*Task directions*:
Output all the data exactly. Pictures do not belong in the copy.

● ● ●

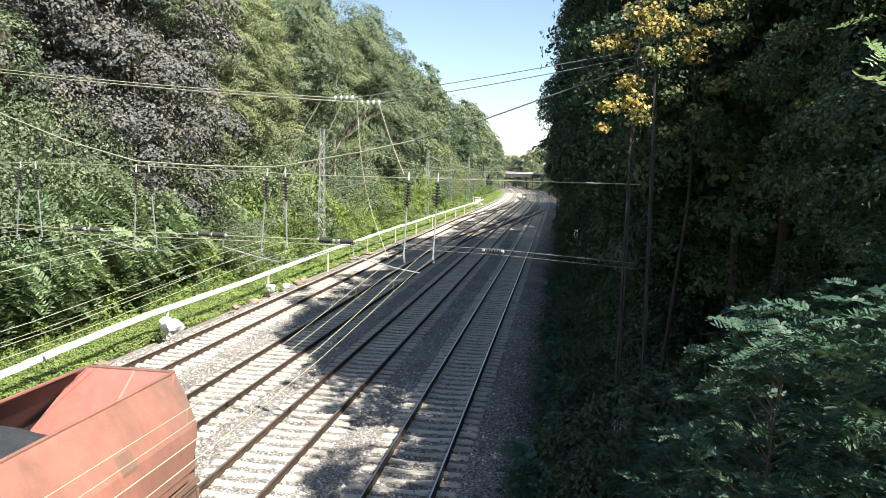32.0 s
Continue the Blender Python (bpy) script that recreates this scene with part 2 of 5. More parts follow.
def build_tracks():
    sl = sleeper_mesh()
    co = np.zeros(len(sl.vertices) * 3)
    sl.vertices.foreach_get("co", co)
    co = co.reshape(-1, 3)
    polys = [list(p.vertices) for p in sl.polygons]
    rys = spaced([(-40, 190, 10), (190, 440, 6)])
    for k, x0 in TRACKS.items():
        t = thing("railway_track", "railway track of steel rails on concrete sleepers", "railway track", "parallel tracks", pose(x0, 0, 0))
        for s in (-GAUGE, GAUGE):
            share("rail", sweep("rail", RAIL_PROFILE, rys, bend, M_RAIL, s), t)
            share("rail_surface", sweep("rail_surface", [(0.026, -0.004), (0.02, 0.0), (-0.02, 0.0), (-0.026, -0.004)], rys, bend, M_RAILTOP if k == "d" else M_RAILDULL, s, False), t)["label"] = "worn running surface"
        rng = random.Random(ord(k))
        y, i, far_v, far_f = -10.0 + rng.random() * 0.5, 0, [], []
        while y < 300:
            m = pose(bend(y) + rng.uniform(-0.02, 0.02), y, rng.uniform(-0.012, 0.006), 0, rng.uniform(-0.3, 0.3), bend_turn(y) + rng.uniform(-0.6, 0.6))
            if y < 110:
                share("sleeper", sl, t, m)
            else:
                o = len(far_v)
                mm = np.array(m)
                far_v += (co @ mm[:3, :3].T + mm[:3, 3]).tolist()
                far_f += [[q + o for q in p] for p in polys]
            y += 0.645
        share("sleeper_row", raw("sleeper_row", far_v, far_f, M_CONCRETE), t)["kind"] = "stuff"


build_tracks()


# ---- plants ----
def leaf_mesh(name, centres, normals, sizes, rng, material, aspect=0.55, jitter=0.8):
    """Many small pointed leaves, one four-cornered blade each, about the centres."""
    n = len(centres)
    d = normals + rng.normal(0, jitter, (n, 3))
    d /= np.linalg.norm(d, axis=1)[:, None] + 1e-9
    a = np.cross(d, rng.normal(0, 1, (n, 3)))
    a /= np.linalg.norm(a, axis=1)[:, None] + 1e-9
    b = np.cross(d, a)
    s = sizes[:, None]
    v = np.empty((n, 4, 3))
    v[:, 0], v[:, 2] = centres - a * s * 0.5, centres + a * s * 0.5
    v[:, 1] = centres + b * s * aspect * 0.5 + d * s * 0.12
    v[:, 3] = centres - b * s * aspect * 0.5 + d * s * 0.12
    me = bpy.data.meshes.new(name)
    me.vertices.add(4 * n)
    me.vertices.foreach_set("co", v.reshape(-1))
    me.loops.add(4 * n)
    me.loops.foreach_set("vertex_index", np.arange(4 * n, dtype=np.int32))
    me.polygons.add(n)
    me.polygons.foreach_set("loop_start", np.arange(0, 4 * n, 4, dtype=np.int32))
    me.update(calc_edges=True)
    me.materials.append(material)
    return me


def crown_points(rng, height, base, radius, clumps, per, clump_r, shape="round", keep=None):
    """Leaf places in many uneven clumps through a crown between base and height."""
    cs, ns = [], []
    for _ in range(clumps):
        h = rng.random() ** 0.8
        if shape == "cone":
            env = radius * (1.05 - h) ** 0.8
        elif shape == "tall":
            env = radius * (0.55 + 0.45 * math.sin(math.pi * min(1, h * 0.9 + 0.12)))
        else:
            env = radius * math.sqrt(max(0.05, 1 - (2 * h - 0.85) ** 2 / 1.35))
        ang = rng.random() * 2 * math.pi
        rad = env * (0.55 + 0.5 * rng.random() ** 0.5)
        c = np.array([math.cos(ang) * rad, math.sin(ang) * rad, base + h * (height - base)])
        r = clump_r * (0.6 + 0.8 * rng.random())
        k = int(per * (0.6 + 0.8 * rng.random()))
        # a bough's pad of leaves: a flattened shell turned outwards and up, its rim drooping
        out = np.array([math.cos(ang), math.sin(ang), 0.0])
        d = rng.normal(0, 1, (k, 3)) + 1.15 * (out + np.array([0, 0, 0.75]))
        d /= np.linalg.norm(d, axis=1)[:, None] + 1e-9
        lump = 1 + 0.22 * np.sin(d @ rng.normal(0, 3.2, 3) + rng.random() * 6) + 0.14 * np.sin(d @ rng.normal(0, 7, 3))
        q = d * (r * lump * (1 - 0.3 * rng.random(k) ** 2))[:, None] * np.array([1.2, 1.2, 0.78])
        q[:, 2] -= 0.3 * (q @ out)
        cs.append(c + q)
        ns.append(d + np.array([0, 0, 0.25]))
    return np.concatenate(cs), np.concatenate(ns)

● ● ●

*Written solution*:
32.0 s
Continue the Blender Python (bpy) script that recreates this scene with part 2 of 5. More parts follow.
def build_tracks():
    sl = sleeper_mesh()
    co = np.zeros(len(sl.vertices) * 3)
    sl.vertices.foreach_get("co", co)
    co = co.reshape(-1, 3)
    polys = [list(p.vertices) for p in sl.polygons]
    rys = spaced([(-40, 190, 10), (190, 440, 6)])
    for k, x0 in TRACKS.items():
        t = thing("railway_track", "railway track of steel rails on concrete sleepers", "railway track", "parallel tracks", pose(x0, 0, 0))
        for s in (-GAUGE, GAUGE):
            share("rail", sweep("rail", RAIL_PROFILE, rys, bend, M_RAIL, s), t)
            share("rail_surface", sweep("rail_surface", [(0.026, -0.004), (0.02, 0.0), (-0.02, 0.0), (-0.026, -0.004)], rys, bend, M_RAILTOP if k == "d" else M_RAILDULL, s, False), t)["label"] = "worn running surface"
        rng = random.Random(ord(k))
        y, i, far_v, far_f = -10.0 + rng.random() * 0.5, 0, [], []
        while y < 300:
            m = pose(bend(y) + rng.uniform(-0.02, 0.02), y, rng.uniform(-0.012, 0.006), 0, rng.uniform(-0.3, 0.3), bend_turn(y) + rng.uniform(-0.6, 0.6))
            if y < 110:
                share("sleeper", sl, t, m)
            else:
                o = len(far_v)
                mm = np.array(m)
                far_v += (co @ mm[:3, :3].T + mm[:3, 3]).tolist()
                far_f += [[q + o for q in p] for p in polys]
            y += 0.645
        share("sleeper_row", raw("sleeper_row", far_v, far_f, M_CONCRETE), t)["kind"] = "stuff"


build_tracks()


# ---- plants ----
def leaf_mesh(name, centres, normals, sizes, rng, material, aspect=0.55, jitter=0.8):
    """Many small pointed leaves, one four-cornered blade each, about the centres."""
    n = len(centres)
    d = normals + rng.normal(0, jitter, (n, 3))
    d /= np.linalg.norm(d, axis=1)[:, None] + 1e-9
    a = np.cross(d, rng.normal(0, 1, (n, 3)))
    a /= np.linalg.norm(a, axis=1)[:, None] + 1e-9
    b = np.cross(d, a)
    s = sizes[:, None]
    v = np.empty((n, 4, 3))
    v[:, 0], v[:, 2] = centres - a * s * 0.5, centres + a * s * 0.5
    v[:, 1] = centres + b * s * aspect * 0.5 + d * s * 0.12
    v[:, 3] = centres - b * s * aspect * 0.5 + d * s * 0.12
    me = bpy.data.meshes.new(name)
    me.vertices.add(4 * n)
    me.vertices.foreach_set("co", v.reshape(-1))
    me.loops.add(4 * n)
    me.loops.foreach_set("vertex_index", np.arange(4 * n, dtype=np.int32))
    me.polygons.add(n)
    me.polygons.foreach_set("loop_start", np.arange(0, 4 * n, 4, dtype=np.int32))
    me.update(calc_edges=True)
    me.materials.append(material)
    return me


def crown_points(rng, height, base, radius, clumps, per, clump_r, shape="round", keep=None):
    """Leaf places in many uneven clumps through a crown between base and height."""
    cs, ns = [], []
    for _ in range(clumps):
        h = rng.random() ** 0.8
        if shape == "cone":
            env = radius * (1.05 - h) ** 0.8
        elif shape == "tall":
            env = radius * (0.55 + 0.45 * math.sin(math.pi * min(1, h * 0.9 + 0.12)))
        else:
            env = radius * math.sqrt(max(0.05, 1 - (2 * h - 0.85) ** 2 / 1.35))
        ang = rng.random() * 2 * math.pi
        rad = env * (0.55 + 0.5 * rng.random() ** 0.5)
        c = np.array([math.cos(ang) * rad, math.sin(ang) * rad, base + h * (height - base)])
        r = clump_r * (0.6 + 0.8 * rng.random())
        k = int(per * (0.6 + 0.8 * rng.random()))
        # a bough's pad of leaves: a flattened shell turned outwards and up, its rim drooping
        out = np.array([math.cos(ang), math.sin(ang), 0.0])
        d = rng.normal(0, 1, (k, 3)) + 1.15 * (out + np.array([0, 0, 0.75]))
        d /= np.linalg.norm(d, axis=1)[:, None] + 1e-9
        lump = 1 + 0.22 * np.sin(d @ rng.normal(0, 3.2, 3) + rng.random() * 6) + 0.14 * np.sin(d @ rng.normal(0, 7, 3))
        q = d * (r * lump * (1 - 0.3 * rng.random(k) ** 2))[:, None] * np.array([1.2, 1.2, 0.78])
        q[:, 2] -= 0.3 * (q @ out)
        cs.append(c + q)
        ns.append(d + np.array([0, 0, 0.25]))
    return np.concatenate(cs), np.concatenate(ns)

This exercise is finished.